■ DIRECTIONS FOR THIS TASK
Without including the pictures, copy out every line below.

■ STORED DATA
※

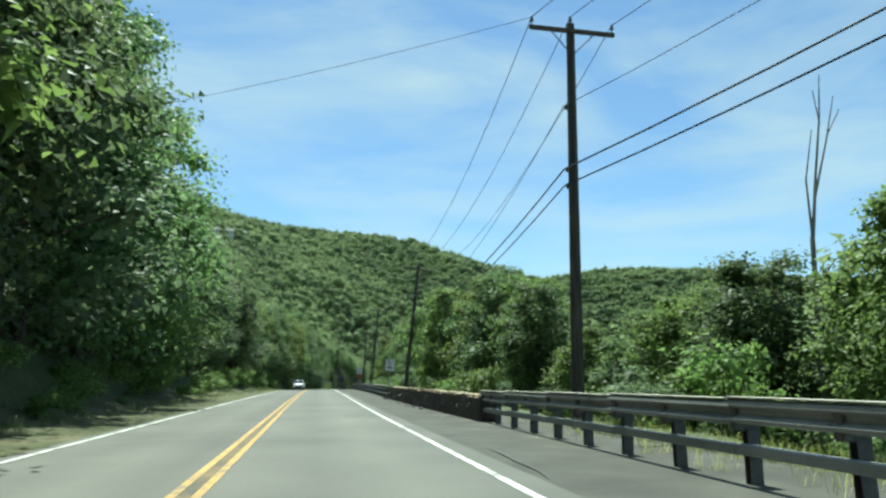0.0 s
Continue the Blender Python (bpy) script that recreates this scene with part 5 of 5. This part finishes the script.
    for ya in d["axles"]:
        for q in (1, -1):
            bm = bmesh.new()
            bmesh.ops.create_cone(bm, cap_ends=True, segments=20, radius1=r * 1.13, radius2=r * 1.13, depth=0.10, matrix=Matrix.Translation((q * (wide - 0.045), ya, r + 0.02)) @ pose(0, 0, 0, 0, 90, 0))
            part("wheel_arch", bm, car_black, e, "dark wheel arch")
            wheel = empty_part("wheel", e)
            bm = bmesh.new()
            bmesh.ops.create_cone(bm, cap_ends=True, segments=24, radius1=r, radius2=r, depth=0.21, matrix=Matrix.Translation((q * (wide - 0.085), ya, r)) @ pose(0, 0, 0, 0, 90, 0))
            bmesh.ops.bevel(bm, geom=[g for g in bm.edges if len(g.link_faces) == 2 and abs(g.verts[0].co.x - g.verts[1].co.x) < 1e-4], offset=0.035, segments=2, affect="EDGES")
            part("tyre", bm, tyre_mat, wheel)
            bm = bmesh.new()
            bmesh.ops.create_cone(bm, cap_ends=True, segments=18, radius1=r * 0.66, radius2=r * 0.60, depth=0.03, matrix=Matrix.Translation((q * (wide + 0.023), ya, r)) @ pose(0, 0, 0, 0, 90 * q, 0))
            for k in range(5):
                a = k * 2 * math.pi / 5
                box(bm, 0.02, r * 0.16, r * 0.50, (q * (wide + 0.04), ya + math.sin(a) * r * 0.34, r + math.cos(a) * r * 0.34), Euler((-a, 0, 0)).to_matrix())
            part("rim", bm, rim_mat, wheel, "silver spoked rim")
    return e


def empty_part(name, parent):
    """A wheel's hub: a short axle stub that its tyre and rim hang on."""
    bm = bmesh.new()
    rod(bm, (-0.01, 0, 0.3), (0.01, 0, 0.3), 0.04, 0.04, 6)
    return part(name, bm, car_black, parent)


white_car, cream_car, dark_car, black_car, blue_grey_car = car_paint("paint_white", (0.72, 0.72, 0.71)), car_paint("paint_champagne", (0.52, 0.47, 0.36)), car_paint("paint_dark_grey", (0.045, 0.048, 0.052)), car_paint("paint_black", (0.016, 0.017, 0.019)), car_paint("paint_slate", (0.07, 0.075, 0.085))


def oncoming(kind, s, l, paint, label):
    ob = build_car(kind, stand(s, l, 0.0, turn=180, lean=0) @ Matrix.Translation((0, 0, 0.015)), paint, label)
    sl_ = math.atan(float(az_(s + 1) - az_(s - 1)) / 2)
    x, y, z = on_road(s, l, 0.012)
    ob.matrix_world = Matrix.Translation((x, y, z)) @ pose(0, 0, 0, 0, 0, heading(s) + 180) @ pose(0, 0, 0, -math.degrees(sl_), -float(bank(s)), 0)
    return ob


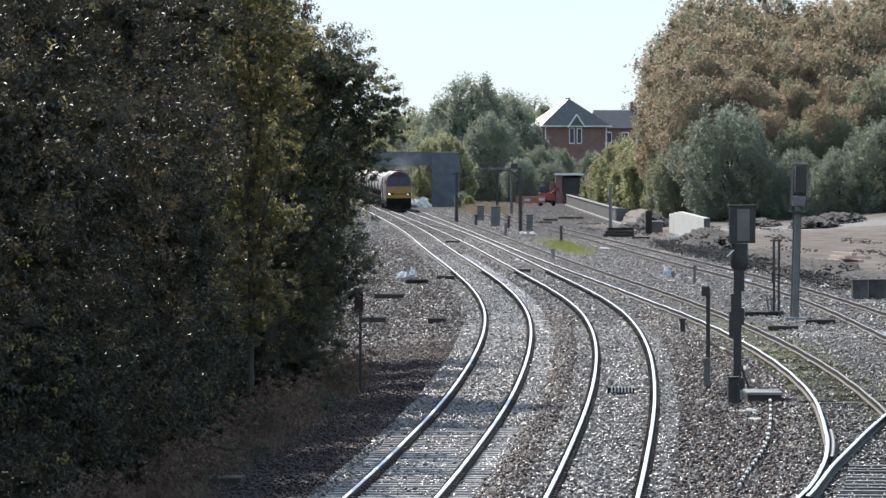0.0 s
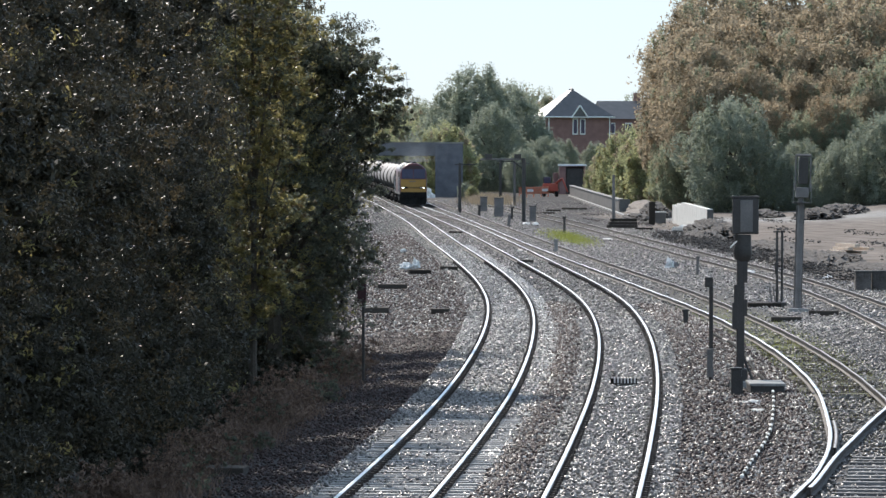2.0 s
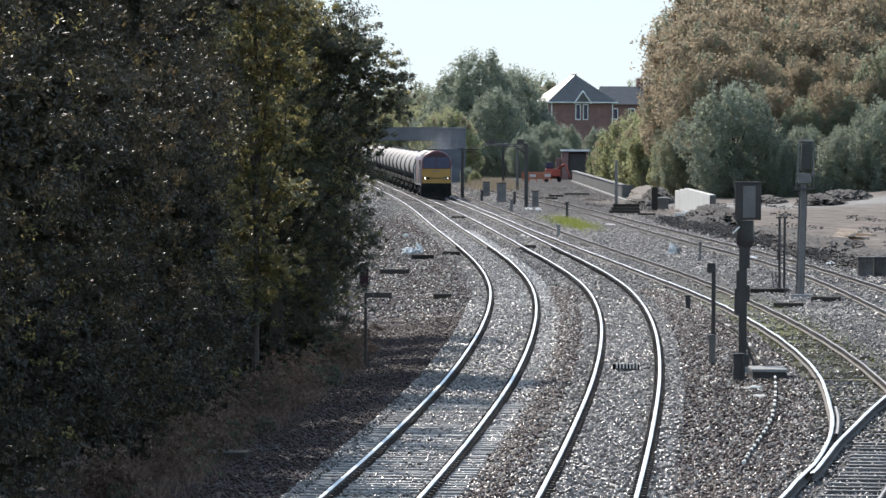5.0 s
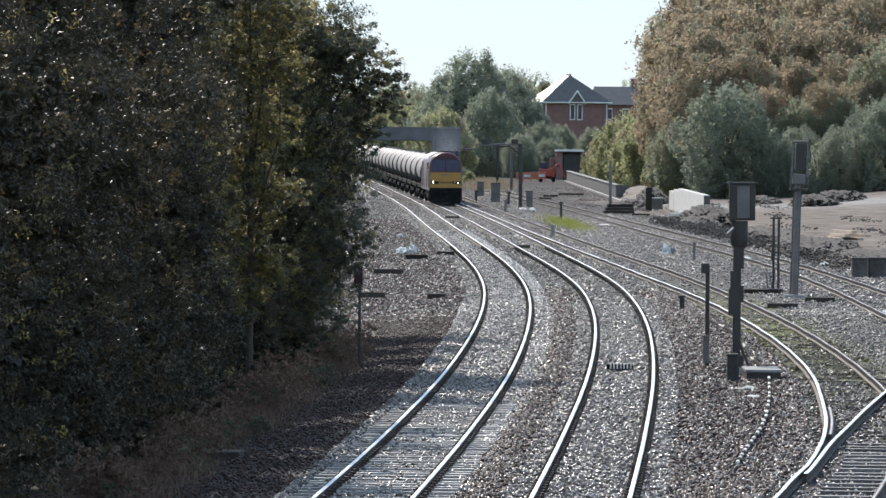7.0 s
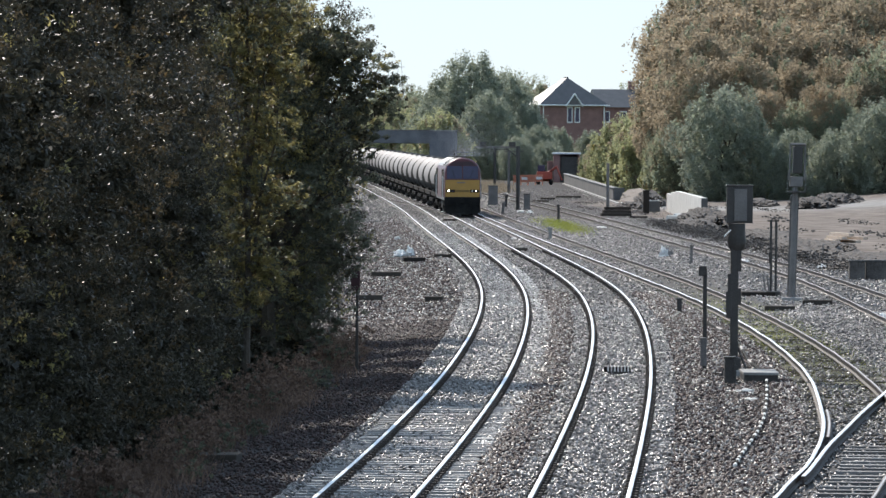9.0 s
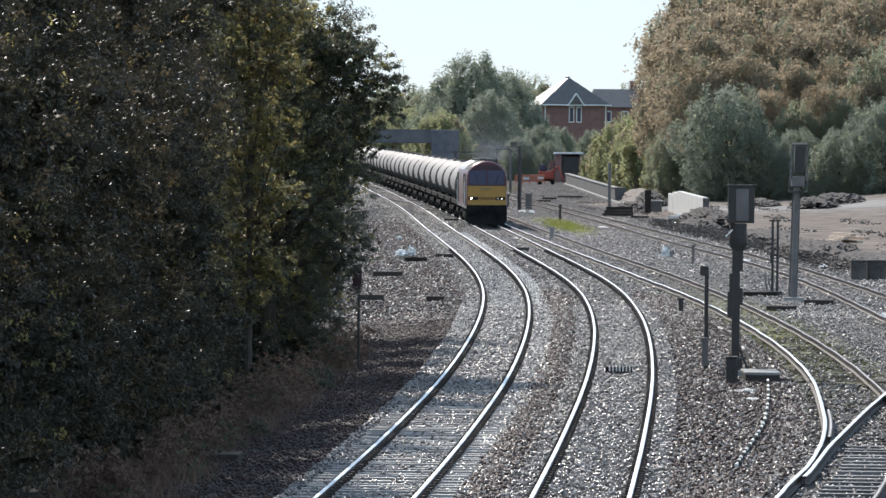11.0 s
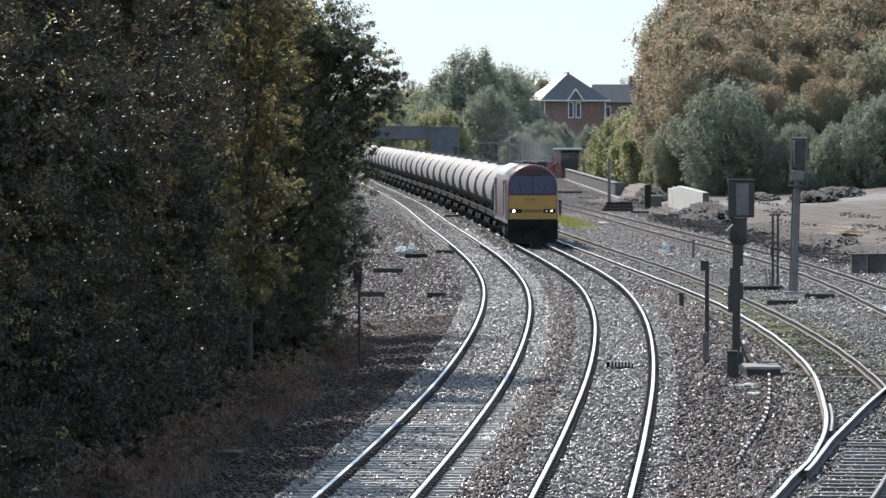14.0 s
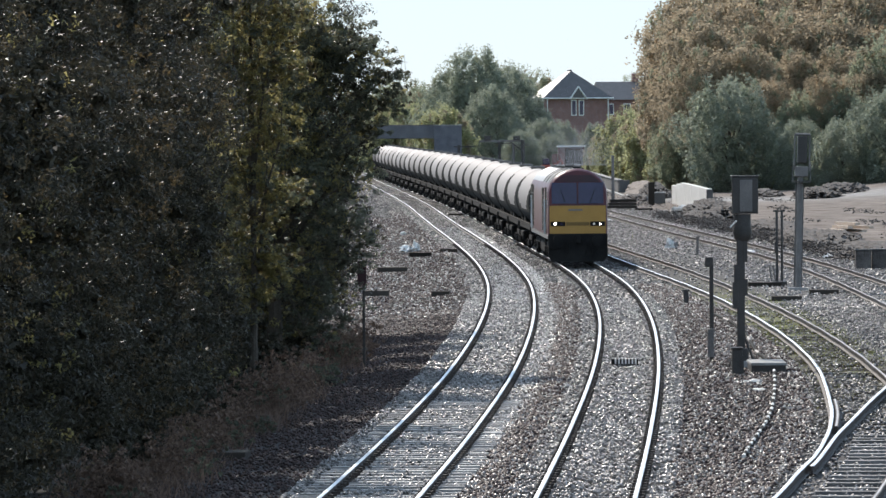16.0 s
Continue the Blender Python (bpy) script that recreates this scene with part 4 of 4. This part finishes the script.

※

■ IN RESPONSE
0.0 s
Continue the Blender Python (bpy) script that recreates this scene with part 5 of 5. This part finishes the script.
    for ya in d["axles"]:
        for q in (1, -1):
            bm = bmesh.new()
            bmesh.ops.create_cone(bm, cap_ends=True, segments=20, radius1=r * 1.13, radius2=r * 1.13, depth=0.10, matrix=Matrix.Translation((q * (wide - 0.045), ya, r + 0.02)) @ pose(0, 0, 0, 0, 90, 0))
            part("wheel_arch", bm, car_black, e, "dark wheel arch")
            wheel = empty_part("wheel", e)
            bm = bmesh.new()
            bmesh.ops.create_cone(bm, cap_ends=True, segments=24, radius1=r, radius2=r, depth=0.21, matrix=Matrix.Translation((q * (wide - 0.085), ya, r)) @ pose(0, 0, 0, 0, 90, 0))
            bmesh.ops.bevel(bm, geom=[g for g in bm.edges if len(g.link_faces) == 2 and abs(g.verts[0].co.x - g.verts[1].co.x) < 1e-4], offset=0.035, segments=2, affect="EDGES")
            part("tyre", bm, tyre_mat, wheel)
            bm = bmesh.new()
            bmesh.ops.create_cone(bm, cap_ends=True, segments=18, radius1=r * 0.66, radius2=r * 0.60, depth=0.03, matrix=Matrix.Translation((q * (wide + 0.023), ya, r)) @ pose(0, 0, 0, 0, 90 * q, 0))
            for k in range(5):
                a = k * 2 * math.pi / 5
                box(bm, 0.02, r * 0.16, r * 0.50, (q * (wide + 0.04), ya + math.sin(a) * r * 0.34, r + math.cos(a) * r * 0.34), Euler((-a, 0, 0)).to_matrix())
            part("rim", bm, rim_mat, wheel, "silver spoked rim")
    return e


def empty_part(name, parent):
    """A wheel's hub: a short axle stub that its tyre and rim hang on."""
    bm = bmesh.new()
    rod(bm, (-0.01, 0, 0.3), (0.01, 0, 0.3), 0.04, 0.04, 6)
    return part(name, bm, car_black, parent)


white_car, cream_car, dark_car, black_car, blue_grey_car = car_paint("paint_white", (0.72, 0.72, 0.71)), car_paint("paint_champagne", (0.52, 0.47, 0.36)), car_paint("paint_dark_grey", (0.045, 0.048, 0.052)), car_paint("paint_black", (0.016, 0.017, 0.019)), car_paint("paint_slate", (0.07, 0.075, 0.085))


def oncoming(kind, s, l, paint, label):
    ob = build_car(kind, stand(s, l, 0.0, turn=180, lean=0) @ Matrix.Translation((0, 0, 0.015)), paint, label)
    sl_ = math.atan(float(az_(s + 1) - az_(s - 1)) / 2)
    x, y, z = on_road(s, l, 0.012)
    ob.matrix_world = Matrix.Translation((x, y, z)) @ pose(0, 0, 0, 0, 0, heading(s) + 180) @ pose(0, 0, 0, -math.degrees(sl_), -float(bank(s)), 0)
    return ob


0.0 s
2.0 s
5.0 s
7.0 s
9.0 s
11.0 s
14.0 s
16.0 s
Continue the Blender Python (bpy) script that recreates this scene with part 4 of 4. This part finishes the script.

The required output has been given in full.